Fig. 3. (A) Scheme of the stepwise ligation between LYRAA–Dbz (25, 2.5 mM) and CTAFS (27, 4.7 mM): (i) NaNO₂ (3.5 eq.) oxidation at −15 °C, pH = 3, and 30 min; (ii) addition of 4-MPOH (200 mM) and TCEP·HCl (50 mM) at pH = 6.7; (iii) NCL, addition of CTAFS (27). (B) HPLC traces at 220 nm of the reaction after (i) (NaNO₂ addition), (ii) (4-MPOH addition) and (iii) (CTAFS addition) steps. -- = 4-MPOH.

Fig. 4. (A) Scheme of the stepwise ligation between LYRAF–Dbz (29, 2.2 mM) and CTAFS (27, 4.7 mM): (i) NaNO₂ (3.5 eq.) oxidation at −15 °C; pH = 3, 30 min; (ii) addition of (PhSe)₂ (50 mM) and TCEP·HCl (100 mM) at pH = 6.2. (B) HPLC traces at 220 nm of the reaction after addition of (PhSe)₂ and TCEP·HCl at 15 s and 15 min.

Fig. 5. (A) X-Ray structure of the homodimer DNA binding domain (DBD) of the glucocorticoid receptor (GR) bound to the GRE site (AGAACAaaaTGTTCT).
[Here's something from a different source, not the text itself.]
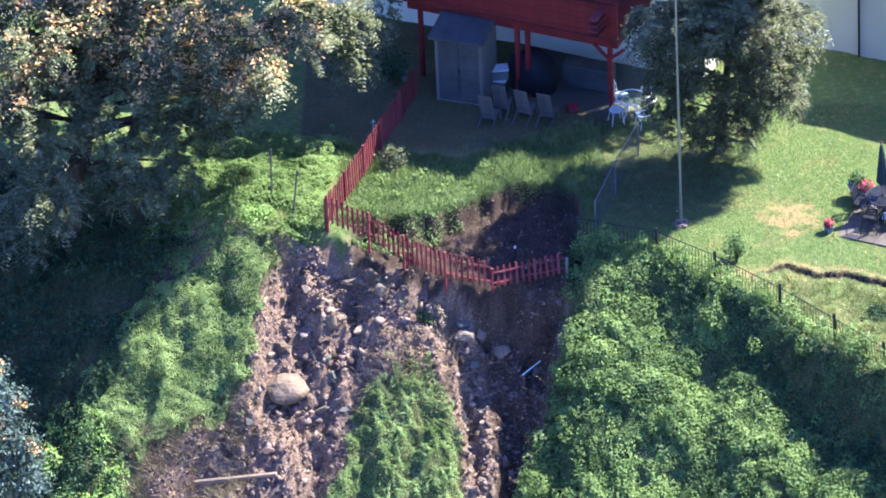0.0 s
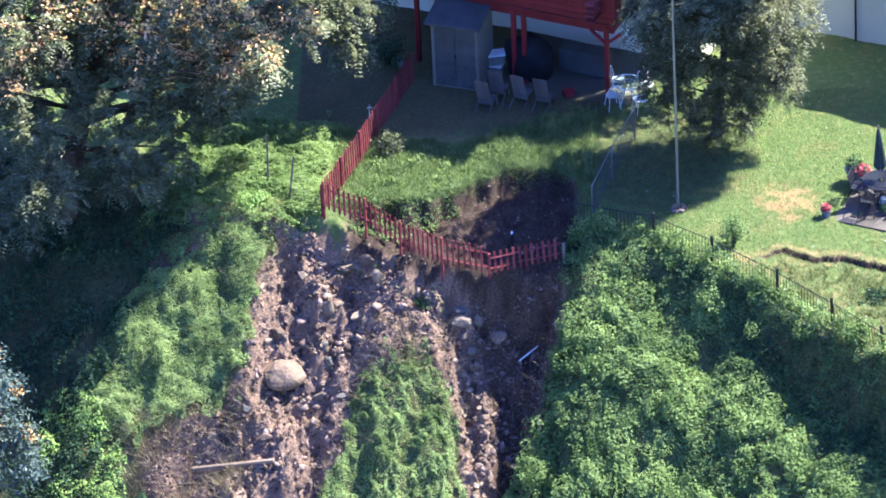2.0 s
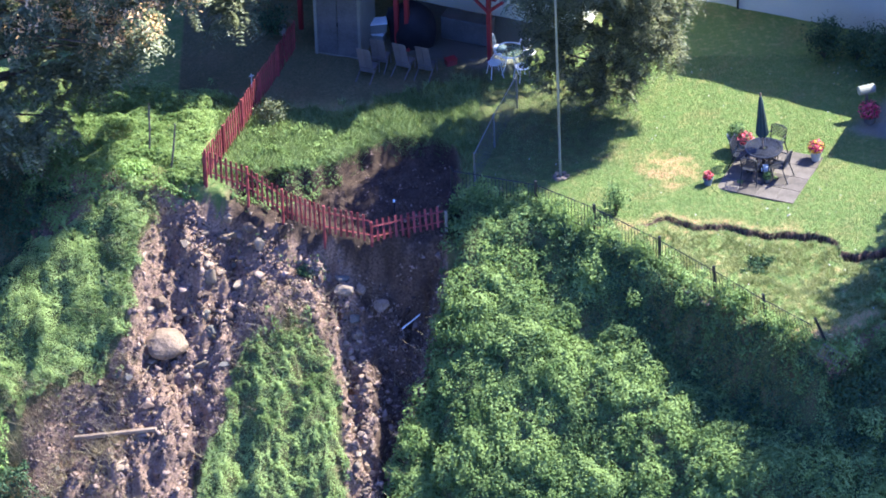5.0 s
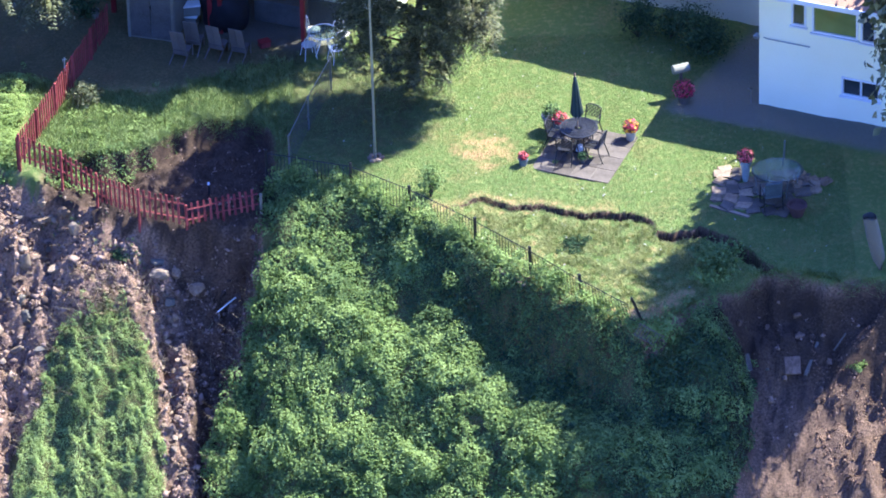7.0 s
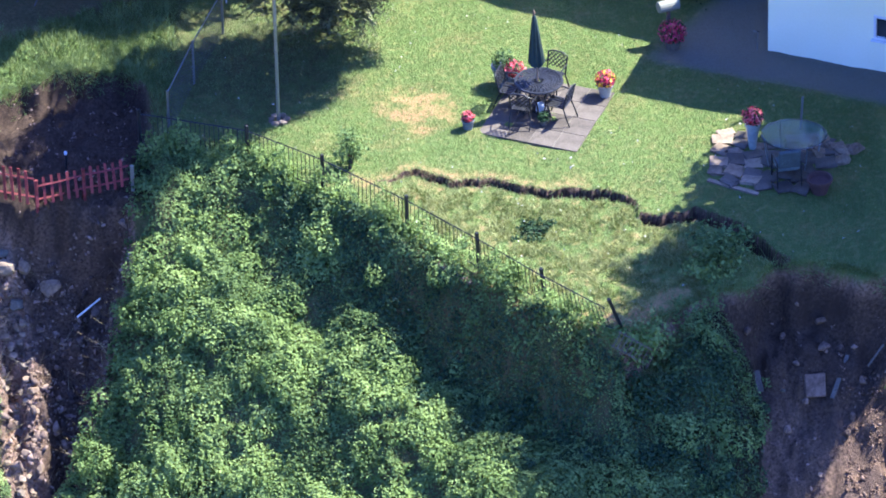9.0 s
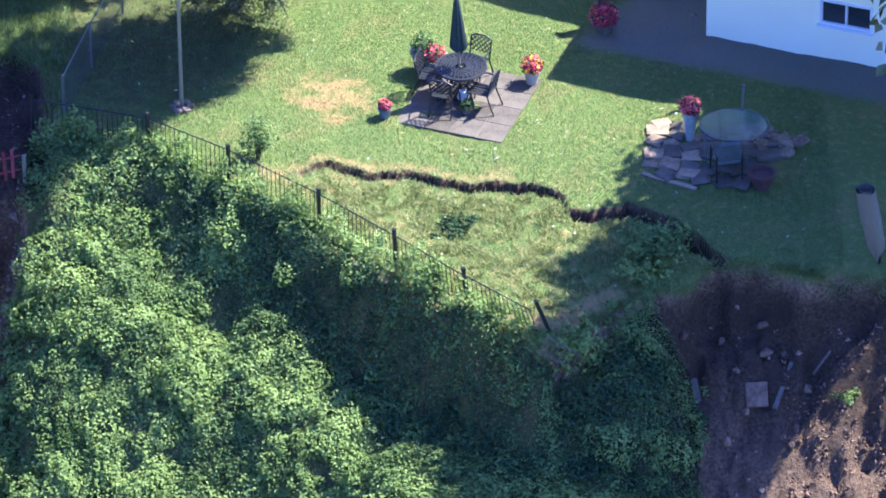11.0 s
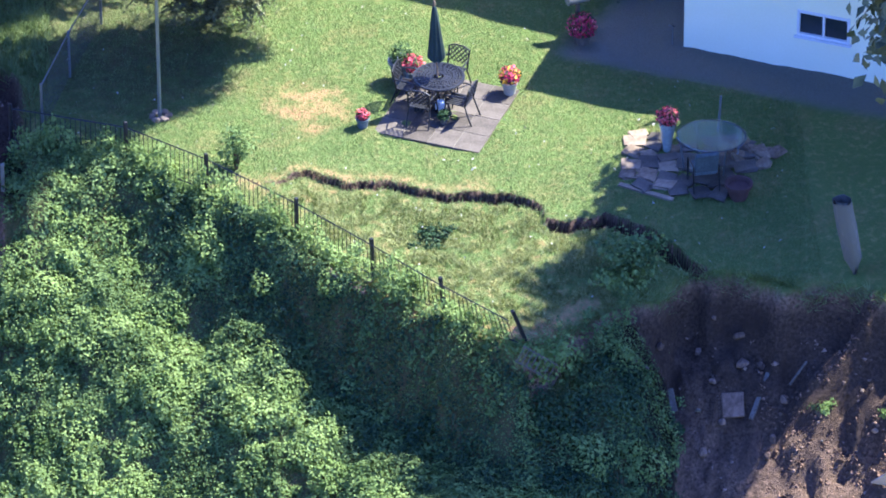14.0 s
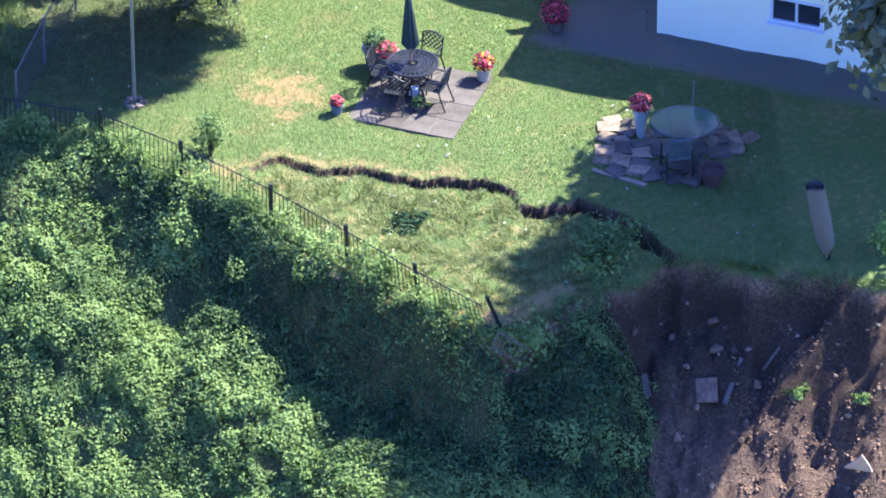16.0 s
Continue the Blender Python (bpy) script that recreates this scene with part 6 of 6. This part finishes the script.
def flower_pot(at, pot, r, h, petals, count, label, z=0.0, spread=1.5, seed=1, green=0.5, petal_size=(0.04, 0.08), foot=0.7):
    x, y = at
    ob = thing("flower_pot", pose(x, y, z), label, "potted plant", "flower pots")
    part("pot", lathe(bmesh.new(), [(r * foot, 0), (r * 0.95, h * 0.85), (r * 1.08, h * 0.88), (r * 1.08, h), (r * 0.95, h), (r * 0.9, h * 0.85), (0.02, h * 0.85)], 20), pot, ob, smooth=False)
    rng = np.random.default_rng(seed)
    for name, mat, k in (("leaves", M["ivy_dark"], int(count * green)), *[("blossoms", p, count // len(petals)) for p in petals]):
        d = rng.normal(0, 1, (k, 3))
        d /= np.linalg.norm(d, axis=1, keepdims=True)
        p = d * np.array([r * spread, r * spread, r * spread * 0.85]) * rng.uniform(0.55, 1.0, (k, 1)) + (0, 0, h + r * spread * 0.55)
        p[:, 2] = np.maximum(p[:, 2], h * 0.9)
        v, f = leaves(p, d + (0, 0, 0.4), rng.uniform(*petal_size, k), seed + k, narrow=0.85)
        o = new(name, mesh_of(name, v, f, mat))
        o.parent = ob
    return ob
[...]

The red color denotes the α-helix, green the β-strand, orange the interconnecting loops and blue the Zn atoms. (B) Sequence of the Zn finger domain of the human GR and fragments F1, F2 and F3 used for CPS. (C) Synthetic scheme of the GR assembled linearly from three fragments: first F2 + F3; second F1 + F2–F3.

Fig. 6. (A) HPLC traces at 220 nm of the CPS of the GR DBD: (i) F2(Acm)–MESH + F3 at 2 min and (ii) at 4 h, (iii) Acm removal from F2(Acm)–F3, (iv) F1-(pCN-Phoc)Dbz + F2–F3 at 2 min, (v) 2 h and (vi) 6 h, (vii) analytical HPLC trace at 220 nm of a purified sample of F1–F2–F3. ACN = acetonitrile. ϕ = p-cyanophenol. (B) ESIMS of F1–F2–F3 (Lys⁴¹⁹–Lys⁴⁹⁵) and the deconvoluted mass spectrum. (C) Circular dichroism spectra of the GR DBD (35 μM) in the presence of increasing concentrations of ZnCl₂: 0, 5, 10, 20, and 40 μM. (D) Electrophoretic mobility shift assay of the GR DBD and GRE. [GR DBD] lanes 1–7 = 0, 0.6, 0.8, 1.0, 1.4, 1.8, and 2.3 μM.